The point here isn’t just to get off some cheap (and funny) shots at men who’ve reigned from above the clouds. The idea is to show these icons as all too human, and to give some perspective on how some of the NFL’s most infuriating and head-shaking moments of the last half-dozen years – the Ray Rice domestic abuse scandal, the Aaron Hernandez murder trials, the Laremy Tunsil gas-mask bong draft-day fiasco, deflate-gate, declining ratings – could have even happened in the first place.

And then the monster shows up.

Donald Trump’s vengeance on the NFL

You catch glimpses of Donald Trump throughout the book’s early pages – his friendships with Kraft and Brady, the collapse of the USFL, the contempt in which the NFL’s owners hold him. (“Trump did not come close to passing muster with the Membership,” Leibovich writes of Trump’s attempts to purchase the Buffalo Bills. “He was, for starters, not considered sufficiently solvent or transparent to proffer a serious bid. Football owners, as it turns out, get a much closer look at a candidate’s finances than electorates do.”)
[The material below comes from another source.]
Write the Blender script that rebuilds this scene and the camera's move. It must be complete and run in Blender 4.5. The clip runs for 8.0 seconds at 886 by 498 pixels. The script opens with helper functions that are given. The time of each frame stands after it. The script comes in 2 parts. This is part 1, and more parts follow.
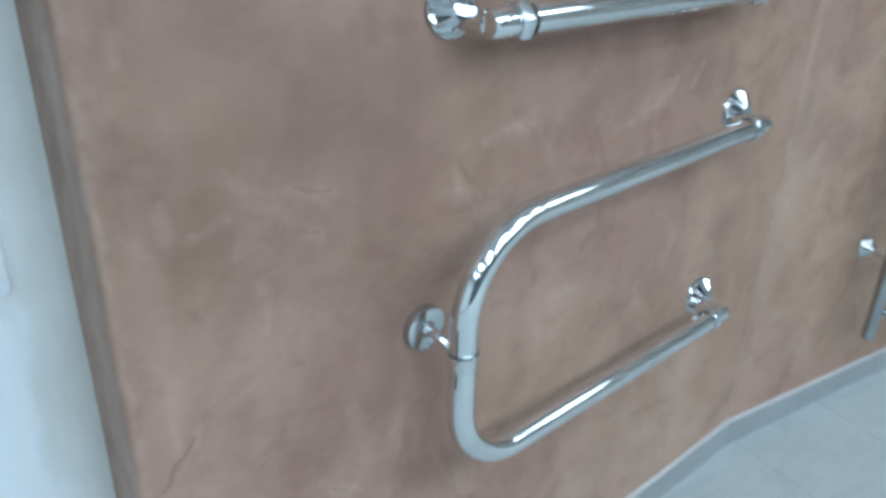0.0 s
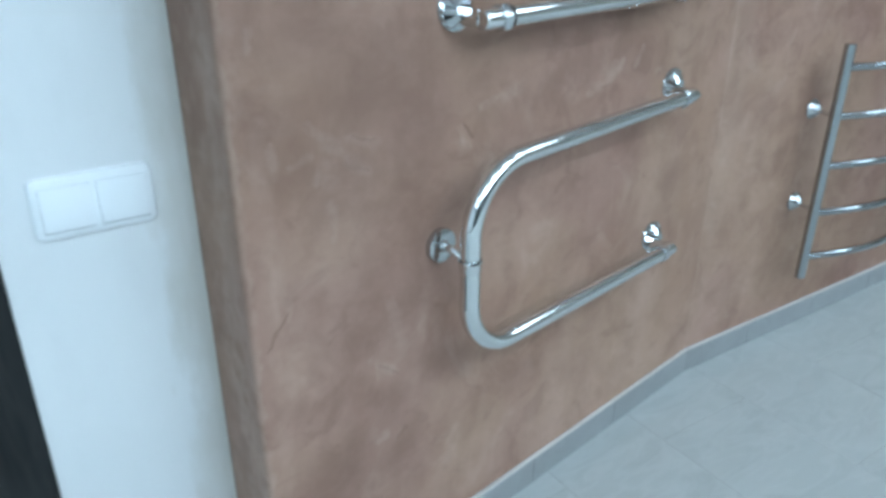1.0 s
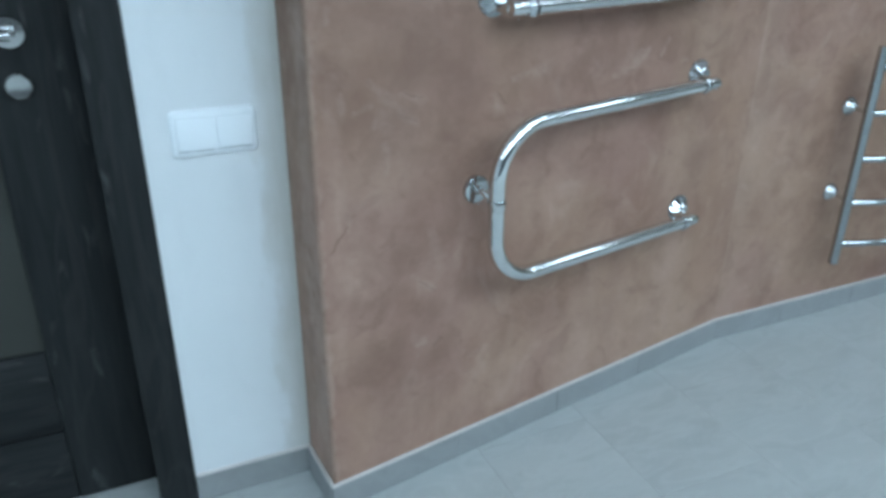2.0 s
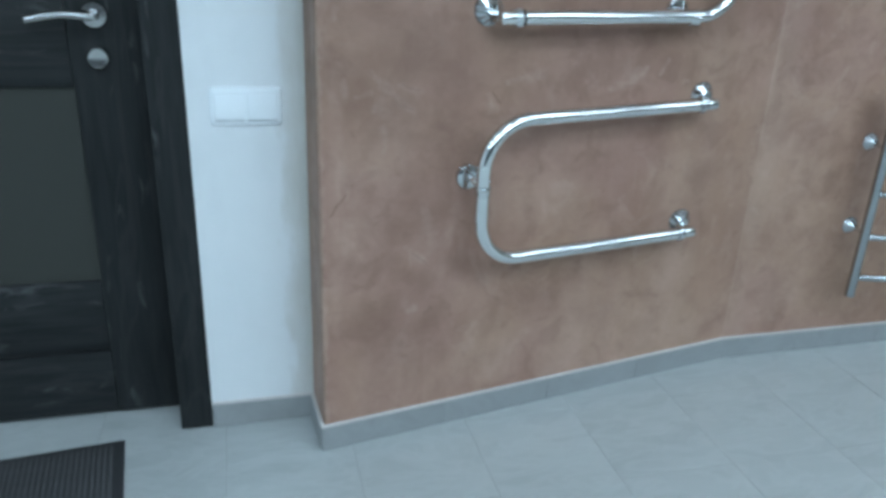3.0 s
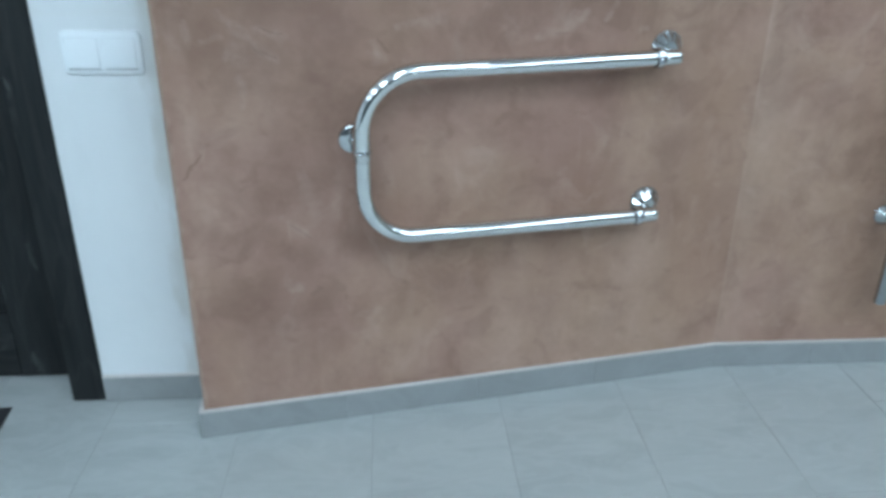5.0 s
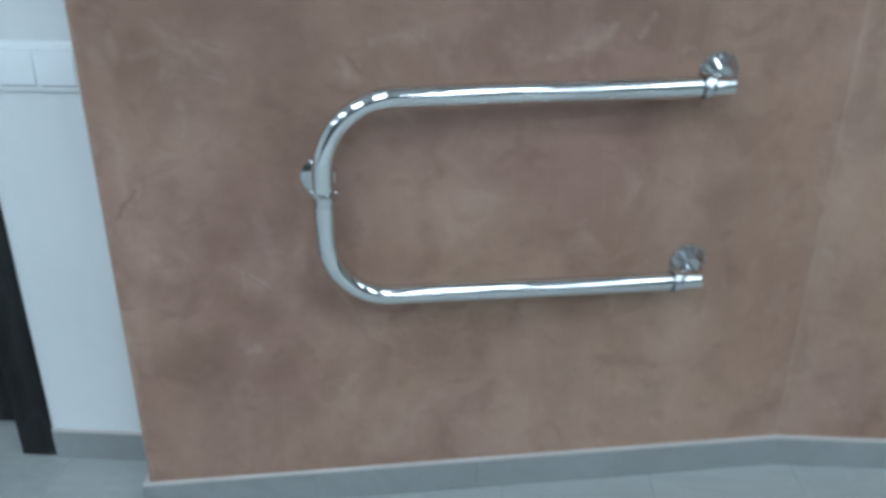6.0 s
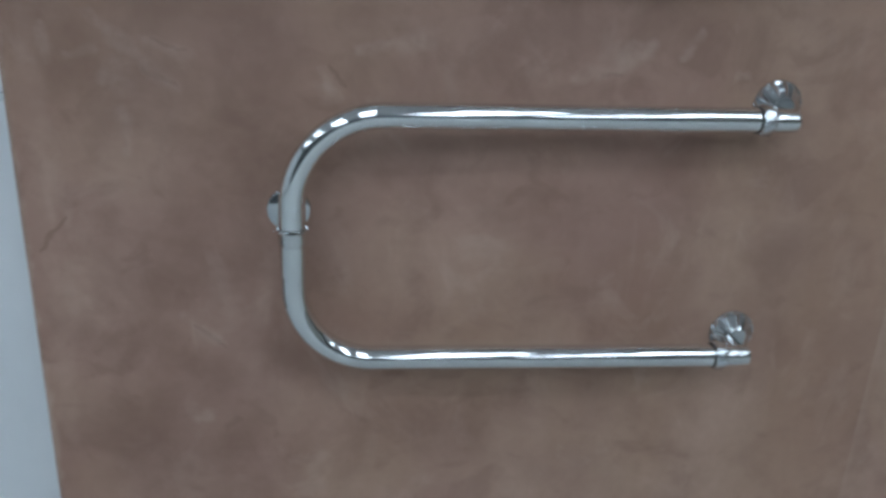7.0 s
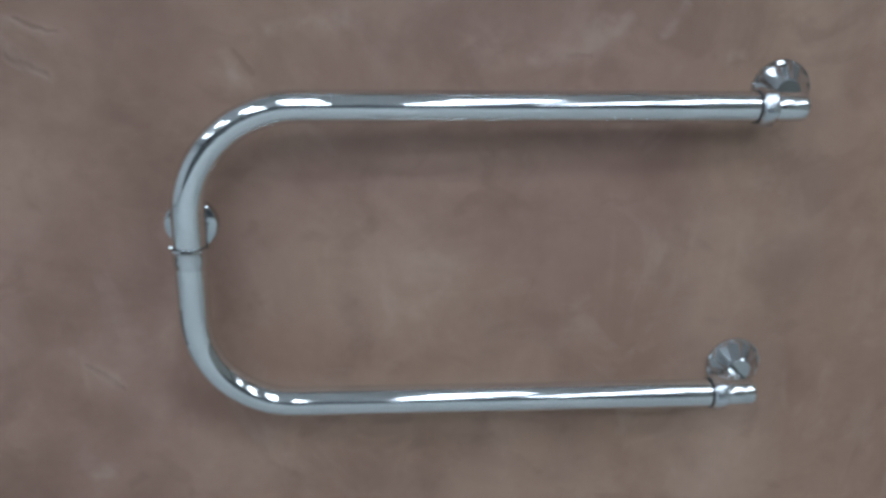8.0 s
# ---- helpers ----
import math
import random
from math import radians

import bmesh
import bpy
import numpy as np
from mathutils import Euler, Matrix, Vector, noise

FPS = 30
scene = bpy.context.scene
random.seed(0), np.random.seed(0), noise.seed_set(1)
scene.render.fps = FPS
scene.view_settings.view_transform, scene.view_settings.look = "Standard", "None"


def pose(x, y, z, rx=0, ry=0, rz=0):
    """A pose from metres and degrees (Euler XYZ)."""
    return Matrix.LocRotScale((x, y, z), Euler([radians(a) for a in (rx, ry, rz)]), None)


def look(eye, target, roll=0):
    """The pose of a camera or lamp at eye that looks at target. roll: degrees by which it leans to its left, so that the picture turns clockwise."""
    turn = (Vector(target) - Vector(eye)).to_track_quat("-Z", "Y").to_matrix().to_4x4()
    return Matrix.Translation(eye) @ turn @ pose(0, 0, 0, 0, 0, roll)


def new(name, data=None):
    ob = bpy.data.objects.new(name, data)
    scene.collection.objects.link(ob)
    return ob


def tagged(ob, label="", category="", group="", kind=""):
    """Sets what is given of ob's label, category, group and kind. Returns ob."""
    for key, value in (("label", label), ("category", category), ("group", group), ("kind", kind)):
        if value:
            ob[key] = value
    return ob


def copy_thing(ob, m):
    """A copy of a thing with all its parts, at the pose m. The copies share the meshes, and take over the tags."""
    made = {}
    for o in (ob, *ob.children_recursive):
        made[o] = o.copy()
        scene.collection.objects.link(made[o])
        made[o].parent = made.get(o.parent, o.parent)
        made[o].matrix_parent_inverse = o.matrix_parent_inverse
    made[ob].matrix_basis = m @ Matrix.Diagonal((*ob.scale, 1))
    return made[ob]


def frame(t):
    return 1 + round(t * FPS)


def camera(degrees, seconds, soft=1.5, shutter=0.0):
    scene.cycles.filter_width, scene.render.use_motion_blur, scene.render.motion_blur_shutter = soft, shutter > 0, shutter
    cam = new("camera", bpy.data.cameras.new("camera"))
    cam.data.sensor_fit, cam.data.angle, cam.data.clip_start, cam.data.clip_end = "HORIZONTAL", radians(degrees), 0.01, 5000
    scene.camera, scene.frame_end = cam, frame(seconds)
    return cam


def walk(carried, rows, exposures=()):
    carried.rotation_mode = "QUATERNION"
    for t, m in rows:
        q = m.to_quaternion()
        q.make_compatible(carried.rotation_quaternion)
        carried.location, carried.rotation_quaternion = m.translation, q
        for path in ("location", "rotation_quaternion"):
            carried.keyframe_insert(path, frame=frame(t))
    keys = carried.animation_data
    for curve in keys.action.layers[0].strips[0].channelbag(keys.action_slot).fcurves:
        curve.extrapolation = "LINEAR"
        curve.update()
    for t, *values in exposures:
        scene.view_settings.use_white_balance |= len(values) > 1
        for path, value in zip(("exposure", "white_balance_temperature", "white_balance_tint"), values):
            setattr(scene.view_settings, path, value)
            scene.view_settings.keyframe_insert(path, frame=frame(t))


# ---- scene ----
cam = camera(59.5, 8.0, soft=3.7, shutter=0.4)
PATH = [
    (0, (-0.514, -0.594, 1.129), (0.699, 0.738, 0.26), 1.7),
    (0.5, (-0.67, -0.657, 1.155), (0.661, 0.542, 0.265), 0.6),
    (1, (-0.775, -0.821, 1.17), (0.473, 0.491, 0.321), 0.1),
    (1.5, (-0.847, -1.004, 1.161), (0.288, 0.408, 0.315), 0.3),
    (2, (-0.885, -1.161, 1.188), (0.151, 0.33, 0.351), 0.4),
    (2.2, (-0.897, -1.226, 1.17), (0.082, 0.339, 0.402), 0.6),
    (3.3, (-0.673, -1.578, 1.153), (0.015, 0.136, 0.386), 2.9),
    (3.5, (-0.596, -1.605, 1.157), (-0.001, 0.132, 0.365), 3.3),
    (4, (-0.416, -1.671, 1.124), (0.08, 0.079, 0.294), 2.3),
    (4.5, (-0.275, -1.625, 1.123), (0.217, 0.114, 0.267), 1.5),
    (4.7, (-0.253, -1.57, 1.111), (0.228, 0.182, 0.277), 1.3),
    (5.8, (0.02, -1.22, 1.002), (0.336, 0.579, 0.186), -1.3),
    (6, (0.045, -1.205, 1.037), (0.277, 0.616, 0.243), 0.4),
    (6.5, (0.072, -1.091, 0.969), (0.24, 0.787, 0.302), 2.3),
    (7, (0.087, -1.003, 0.947), (0.305, 0.873, 0.288), 2.6),
    (7.5, (0.13, -0.918, 0.907), (0.332, 0.972, 0.285), 1.7),
    (8, (0.189, -0.845, 0.889), (0.379, 1.051, 0.282), 1.5),
]
walk(cam, [(t, look(eye, target, roll)) for t, eye, target, roll in PATH],
     exposures=[(0.0, -0.05, 6530, 9.5), (0.5, -0.02, 6620, 9.5), (1.0, -0.12, 6620, 9), (2.2, -0.36, 6560, 9), (3.5, -0.35, 6580, 9), (4.7, -0.30, 6680, 9.7), (5.8, -0.47, 6820, 11), (6.5, -0.84, 6900, 14.5), (7.0, -0.93, 7080, 17.5), (8.0, -0.70, 7080, 17.5)])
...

But it’s not until page 225 – Chapter 18, “American Carnage” – that the monster surfaces. Trump, as you know by now, saw Colin Kaepernick’s protests during the national anthem as a winning issue for him, and so he brought the full force of the White House to bear against the NFL in an assault that was as devastating as anything the league has ever endured. (Note to Trump supporters: “Monster” is used here as a metaphor for Trump’s vast, indisputably destructive power over the league. Any other associations you wish to make are on you.)

What’s remarkable about Trump’s attacks isn’t their force or ferocity – weaponized patriotism is a powerful force indeed – but how quickly so many of the NFL’s elite quavered under Trump’s attacks. (“We’re getting hit with a tsunami,” Bills owner Terry Pegula said, and others echoed his fears.) The NFL, in Leibovich’s eyes, didn’t quite seem to grasp that it’s got a pretty good hold on the American psyche itself.

This is where the monster-movie metaphor halts, because Leibovich’s book doesn’t show the ending – it can’t, because we’re still in the middle of the story. But whatever happens from here forward – the attacks Trump is almost certain to continue, the NFL’s clumsy-or-adept response – you can see where it all began right here (and, potentially, how it all ends when the paperback edition comes out).

So why even watch football?

Aside from a tick-tock of the Patriots’ infamous Super Bowl comeback from 28-3 – which really is an absolute delight for Falcons fans to relive again – there’s virtually no game action in the entire book. Stars like Cam Newton, Matt Ryan, Todd Gurley and J.J. Watt barely warrant mentions, if they’re named at all. But they’re not the point here – the game behind the game is, and on that score, “Big Game” is a three-score victory.

So why bother? Why spend so much time and energy, physical and mental, on a game whose flaws run right to the bone? Leibovich gets at that in a scene just prior to the 2016 Carolina-Arizona NFC championship. He’s standing in a tunnel just off the field at Charlotte’s Bank of America stadium, and on a television above, the last moments of the AFC championship are playing out. Down 20-12 to the Broncos, Brady throws a touchdown to Rob Gronkowski and then lines up for the two-point conversion. And the scene that unfolds gets to the heart of why, after all this, we still watch.

“Everyone in the tunnel was now fixated on the TV – random hangers-on, passing concessionaires, and even a few of the Cardinals players waiting to take the field,” Leibovich writes. “No one was thinking about concussions right then, or courtroom appeals, billionaires bickering, or a stone-cold commissioner. There is something about this sport that brings the story back to its most fascinating self … The best thing football has going for itself is football.”

You’ve got a week until kickoff. “Big Game,” out next Tuesday, would be a fine way to pass the time till then.